В этом динамическом моменте воли, пропущенном Шопенгауэром, и совершает переворот Несмелов, внося в русский макет принципиально новое представление о воле, как объективированной необходимости потребностей свершения, созидания в духовной динамике. Воля выступает методом, способом действования сознания, явленного в форме хотений или желаний, или, по Шопенгауэру, "желанием хотений" и "хотением желаний", а также создания необходимых для этого условий. Поэтому воля вторична и производна и, как метод, всегда служит отражением необходимости, принуждаемости мысли. У Несмелова сказано: "Развитие индифферентной по существу своему воли, как способности чисто практической, постепенно совершается только в развитии практики жизни, а вся практика человеческой жизни заключается только в переводе на явления жизни явлений познания". Итак, воля - это метод в познании. Данный метод, однако, генерируется необходимостями внутреннего происхождения, а внешние мотивы, в противовес мнению Шопенгауэра, в своём однозначном виде приводят к закабалению воли или к снижению динамического потенциала личности, и, исходя из этого, Несмелов делает замечательно смелое заключение: "Следовательно, действительное освобождение воли возможно только при таком условии, когда не она сама с своими мотивами находится во власти объективных условий, а наоборот - когда объективные условия ея деятельности находятся в ея собственной власти, т.е. создаются и осуществляются самим человеком" (1994, с.с. 167-168, 170). Помимо прочих радикальных последствий это заключение обращает на себя внимание ясно слышимым набатом великого закона жизни В.И. Вернадского, благодаря чему теория биосферы оказывается включённой в русскую концепцию человека.

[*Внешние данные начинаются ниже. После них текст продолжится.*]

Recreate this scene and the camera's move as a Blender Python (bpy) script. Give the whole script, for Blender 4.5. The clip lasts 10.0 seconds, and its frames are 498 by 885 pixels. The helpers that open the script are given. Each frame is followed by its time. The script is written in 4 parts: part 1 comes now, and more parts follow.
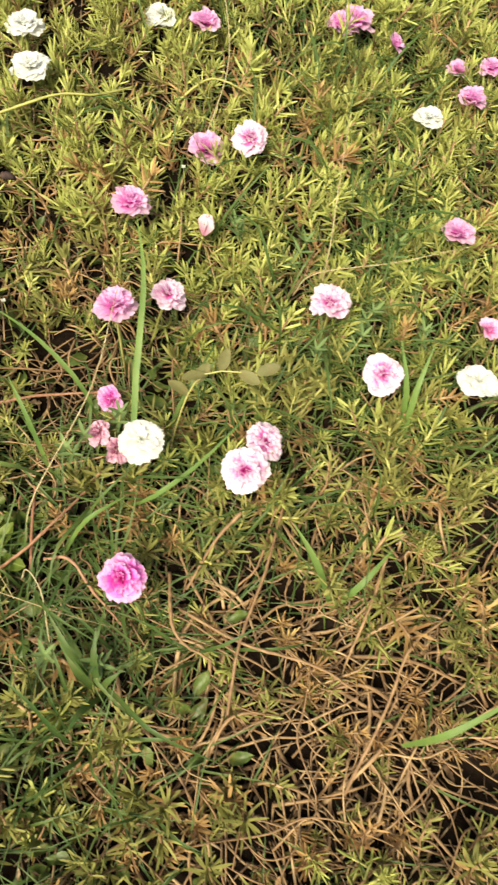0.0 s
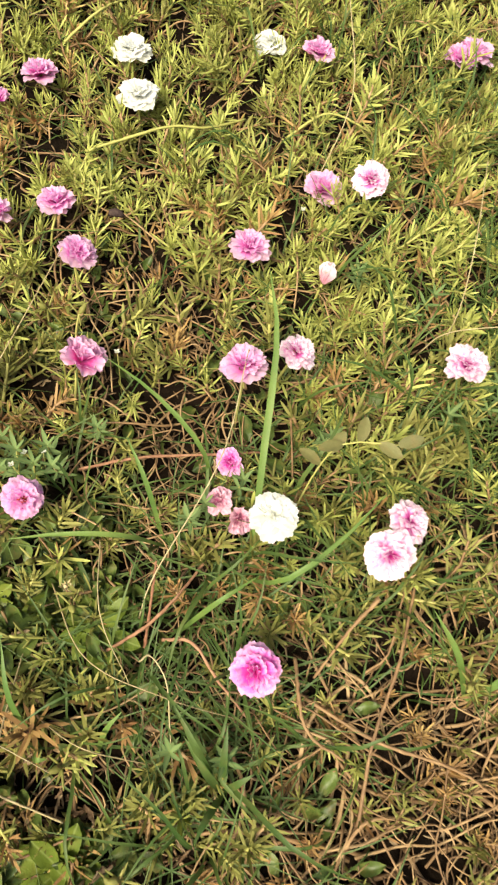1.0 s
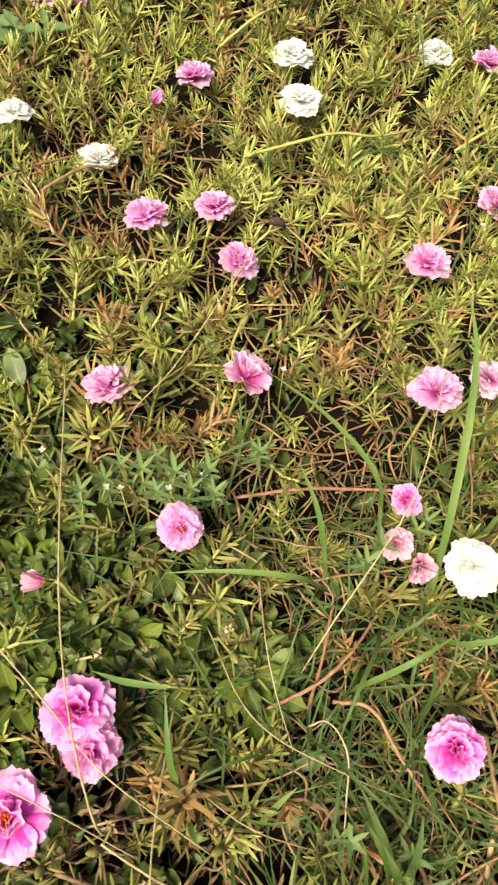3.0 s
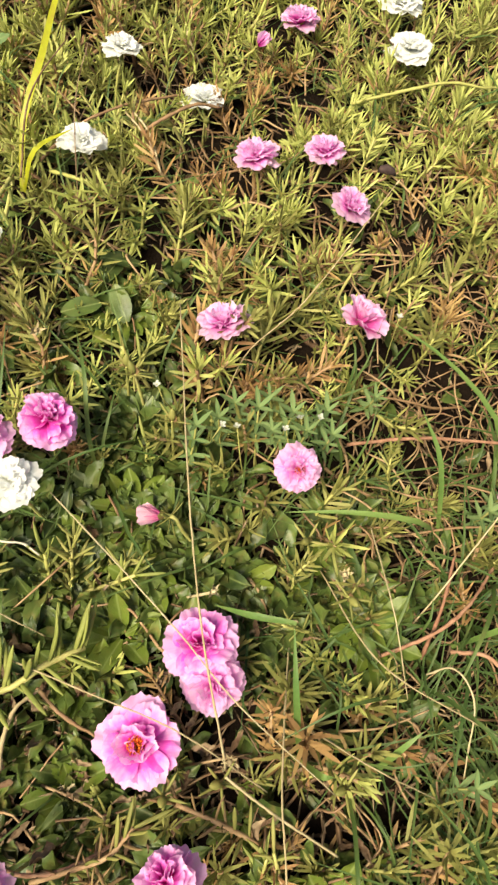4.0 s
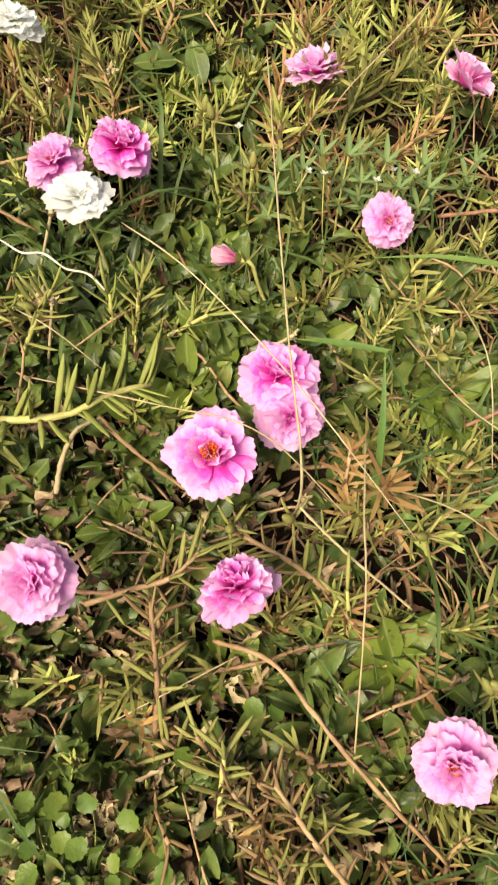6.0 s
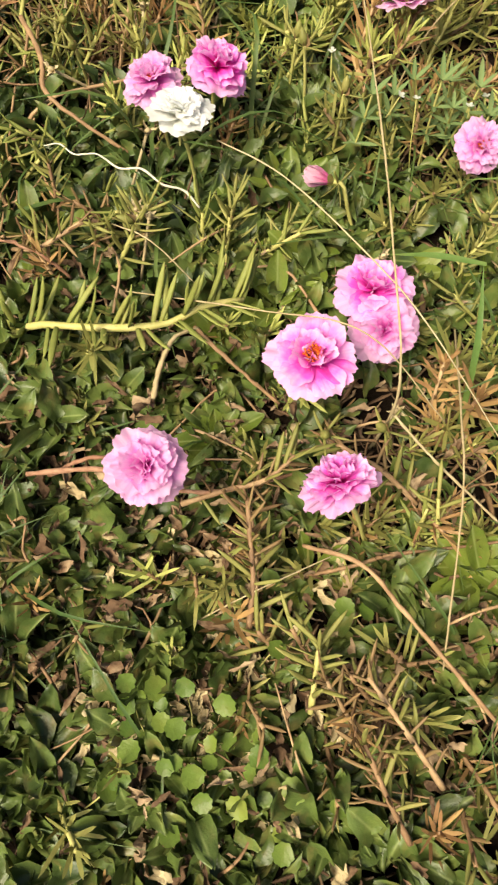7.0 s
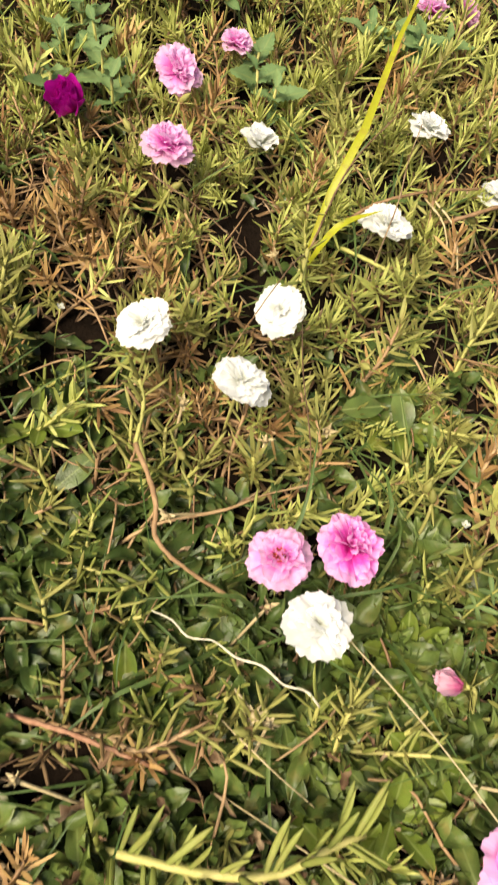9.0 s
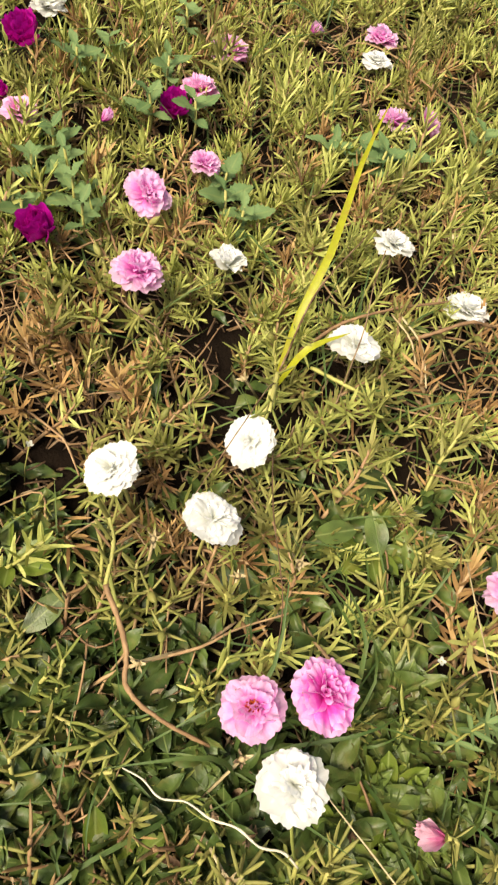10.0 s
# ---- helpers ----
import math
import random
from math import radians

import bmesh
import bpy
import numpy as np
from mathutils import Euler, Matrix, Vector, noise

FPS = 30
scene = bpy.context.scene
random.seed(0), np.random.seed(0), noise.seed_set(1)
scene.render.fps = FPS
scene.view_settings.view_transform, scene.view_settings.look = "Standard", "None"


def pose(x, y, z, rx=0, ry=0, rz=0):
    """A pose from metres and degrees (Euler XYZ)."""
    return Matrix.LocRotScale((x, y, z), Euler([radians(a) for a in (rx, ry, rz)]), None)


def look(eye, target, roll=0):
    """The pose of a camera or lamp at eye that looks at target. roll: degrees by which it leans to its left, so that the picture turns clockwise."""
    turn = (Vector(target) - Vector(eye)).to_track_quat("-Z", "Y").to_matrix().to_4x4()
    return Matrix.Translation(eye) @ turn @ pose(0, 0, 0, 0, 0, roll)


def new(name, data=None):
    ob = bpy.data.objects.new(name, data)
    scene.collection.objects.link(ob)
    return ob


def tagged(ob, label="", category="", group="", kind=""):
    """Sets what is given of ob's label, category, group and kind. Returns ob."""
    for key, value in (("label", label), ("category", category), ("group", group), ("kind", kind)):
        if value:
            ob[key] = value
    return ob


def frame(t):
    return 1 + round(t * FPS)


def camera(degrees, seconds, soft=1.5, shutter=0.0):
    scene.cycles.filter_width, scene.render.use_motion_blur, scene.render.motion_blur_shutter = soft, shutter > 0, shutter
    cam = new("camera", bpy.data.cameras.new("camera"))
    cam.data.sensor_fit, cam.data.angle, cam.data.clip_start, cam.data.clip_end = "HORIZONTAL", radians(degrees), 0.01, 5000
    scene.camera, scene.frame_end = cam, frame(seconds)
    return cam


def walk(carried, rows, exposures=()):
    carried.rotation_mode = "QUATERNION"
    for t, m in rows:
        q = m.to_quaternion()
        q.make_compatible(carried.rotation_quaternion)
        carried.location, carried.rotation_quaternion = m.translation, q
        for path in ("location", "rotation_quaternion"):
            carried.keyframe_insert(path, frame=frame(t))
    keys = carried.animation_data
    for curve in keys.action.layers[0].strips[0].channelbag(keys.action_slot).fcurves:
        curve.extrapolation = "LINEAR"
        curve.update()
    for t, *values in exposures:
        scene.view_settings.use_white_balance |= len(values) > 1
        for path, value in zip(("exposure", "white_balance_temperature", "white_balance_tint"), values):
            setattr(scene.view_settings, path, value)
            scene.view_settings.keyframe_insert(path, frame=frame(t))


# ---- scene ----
# ---- camera: held by hand over a flower bed, about 0.4 m up ----
cam = camera(40.0, 10.0, soft=2.1, shutter=0.22)
PATH = [
    (0, (0.26612, -0.00824, 0.53214), (0.28867, 0.13847, 0.16070), 13.540),
    (0.5, (0.20724, 0.01510, 0.52095), (0.22341, 0.16460, 0.15029), 12.749),
    (1, (0.17292, 0.04450, 0.50478), (0.19143, 0.19225, 0.13352), 14.163),
    (1.5, (0.14240, 0.06314, 0.46482), (0.15219, 0.21466, 0.09476), 12.228),
    (2, (0.13207, 0.05078, 0.44506), (0.13345, 0.21175, 0.07888), 9.471),
    (2.2, (0.12583, 0.05308, 0.44581), (0.12631, 0.21673, 0.08082), 9.516),
    (3.3, (0.06720, 0.04636, 0.44386), (0.05571, 0.20802, 0.07816), 7.791),
    (3.5, (0.05333, 0.03908, 0.43878), (0.04253, 0.19970, 0.07261), 8.586),
    (4, (0.02721, 0.01472, 0.42089), (0.01459, 0.17041, 0.05265), 9.246),
    (4.5, (0.01583, -0.01083, 0.40012), (-0.00355, 0.13517, 0.02822), 8.329),
    (5, (0.01746, -0.03682, 0.37836), (-0.00638, 0.10327, 0.00445), 7.439),
    (5.2, (0.01305, -0.04835, 0.36967), (-0.01040, 0.09075, -0.00464), 7.966),
    (6.3, (0.03017, -0.10036, 0.34696), (0.01253, 0.03200, -0.03009), 10.233),
    (6.5, (0.02710, -0.10903, 0.34777), (0.00804, 0.02395, -0.02900), 9.592),
    (7, (0.00523, -0.13560, 0.34178), (-0.02142, -0.01247, -0.03786), 7.594),
    (7.5, (-0.02524, -0.10943, 0.36450), (-0.05503, 0.03223, -0.00839), 8.918),
    (8, (-0.07101, -0.06818, 0.38607), (-0.09650, 0.09111, 0.02004), 13.270),
    (8.5, (-0.11279, -0.02252, 0.39046), (-0.13022, 0.14227, 0.02640), 18.050),
    (8.7, (-0.13582, -0.00162, 0.38968), (-0.15050, 0.16152, 0.02475), 19.870),
    (9, (-0.15268, 0.03202, 0.37764), (-0.17414, 0.20168, 0.01604), 18.083),
    (9.5, (-0.15905, 0.06501, 0.37999), (-0.18502, 0.24571, 0.02408), 16.914),
    (10, (-0.16590, 0.07697, 0.39943), (-0.18987, 0.26999, 0.04991), 16.971),
]
walk(cam, [(t, look(eye, target, roll)) for t, eye, target, roll in PATH], [(0.0, 1.27, 7400, 1.5), (2.0, 1.29, 7400, 3.6), (4.5, 1.27, 7400, 5.2), (6.5, 1.23, 7400, 7.6), (8.5, 1.23, 7400, 7.6), (10.0, 1.17, 7400, 8.2)])

# ---- world, sun, exposure ----
world = bpy.data.worlds.new("overcast_sky")
scene.world = world
world.use_nodes = True
sky = world.node_tree.nodes.new("ShaderNodeTexSky")
sky.sky_type, sky.sun_disc = "NISHITA", False
sky.sun_elevation, sky.sun_rotation = radians(58), radians(215)
sky.air_density, sky.dust_density, sky.ozone_density = 1.0, 3.0, 1.0
world.node_tree.links.new(sky.outputs[0], world.node_tree.nodes["Background"].inputs[0])
world.node_tree.nodes["Background"].inputs[1].default_value = 0.060
sun = new("sun", bpy.data.lights.new("sun", "SUN"))
sun.data.energy, sun.data.angle, sun.data.color = 3.85, radians(32), (1.0, 0.93, 0.80)
sun.matrix_world = look((-0.30 * 4, -0.43 * 4, 0.85 * 4), (0, 0, 0))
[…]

Идиома "свобода воли", введённая в философский обиход Шопенгауэром, обычно воспринимается в качестве единого этимологического значения, но вывод Несмелова о воле, которая "не свободна" сама по себе, предусматривает наличие какого-то смысла, неидентичного воле, - и свобода отчленяется от воли. Несмелов приходит к выводу: "Таким образом, свобода не принадлежит воле самой по себе" и "то значит, свобода может быть лишь продуктом развития воли". Этим заключением Несмелов показывает первое онтологически зримое отличие личности от человека, дающее основание целому комплексу взаимосвязанных духовных движений, определяющих становление и бытие личности как самостоятельного объекта в мире, и существенное место в этом принадлежит отчленённой свободе, - как-то: свобода воли, свобода слова, свобода совести и прочая. Деятельность воли в качестве метода раскрывает её динамическую природу через процесс выбора мотивов хотения, и как раз эта схема формирования собственных мотивов, полностью противоположных шопенгауэровской зависимости от готовых мотивов, делает личность persona regis (высшее лицо) для самой себя, тобто индивидуальностью. Несмелов пишет: "Если для человека может представляться одновременно несколько разных мотивов различных действий, то сильнейшим всегда будет тот, который изберёт себе воля в качестве действительнаго мотива своей деятельности, но она изберёт его вовсе не потому, что он сильнейший, а наоборот - потому именно он и окажется сильнейшим, что она изберёт его. Она сама может обратить на него и деятельность мысли, и деятельность чувства, следовательно - она сама всегда и до высочайшей степени может усилить его" (1994, с.с. 179, 167, 178).